Cepat sekali rasanya dan tak disadari ternyata saya hampir menginjak semester tujuh dalam menjalani kuliah saya di Jurusan Sastra Inggris di Universitas Islam ’45 Bekasi. Berbagai macam hal telah terjadi dan telah mengubah hidup serta pola pikir saya. Banyak juga cerita – cerita yang telah terlontar dan kenangan yang masih berputar-putar dalam ingatan saya. Semua masih tersimpan dalam kotak yang sama, namun ternyata ada beberapa yang telah terpaksa untuk dikeluarkan lagi dan dibungkus rapat-rapat dalam kotak yang berbeda.

Kali ini, sebuah cerita kembali tercipta dari sini melalui sebuah tempat diluar sana yang menyimpan banyak sumber cerita untuk diolah. Dengan tema Praktek Kerja Lapangan (PKL) di SMA Sekolah Rakyat Bekasi, cerita ini pun saya rangkai diblog ini.

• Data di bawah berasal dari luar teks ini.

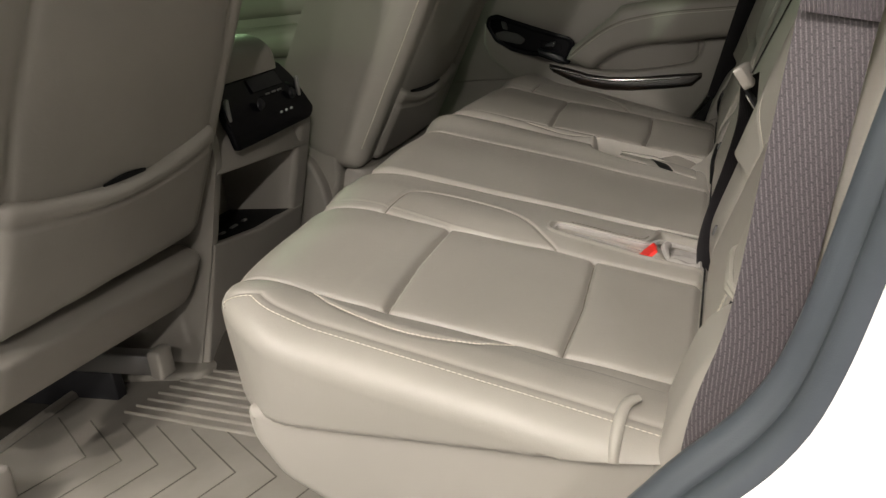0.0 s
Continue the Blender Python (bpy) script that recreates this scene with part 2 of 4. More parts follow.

Tanggal 21 Juli lalu adalah hari pertama saya melakukan Praktek Kerja Lapangan di sebuah sekolah di daerah Babelan, Bekasi, SMA Sekolah Rakyat Bekasi, setelah melalui perkenalan kepada para siswa yang terlihat sangat takjub ketika saya dan teman saya, Kartika Syamtia (Tice) masuk ke ruang kelas. Dengan senyum mengembang tanpa sedikitpun mengurangi lebarnya, saya pun memperkenalkan dan meminta mereka untuk berkenan menjadikan kami sebagai tenaga pengajar mereka selama sebulan ini.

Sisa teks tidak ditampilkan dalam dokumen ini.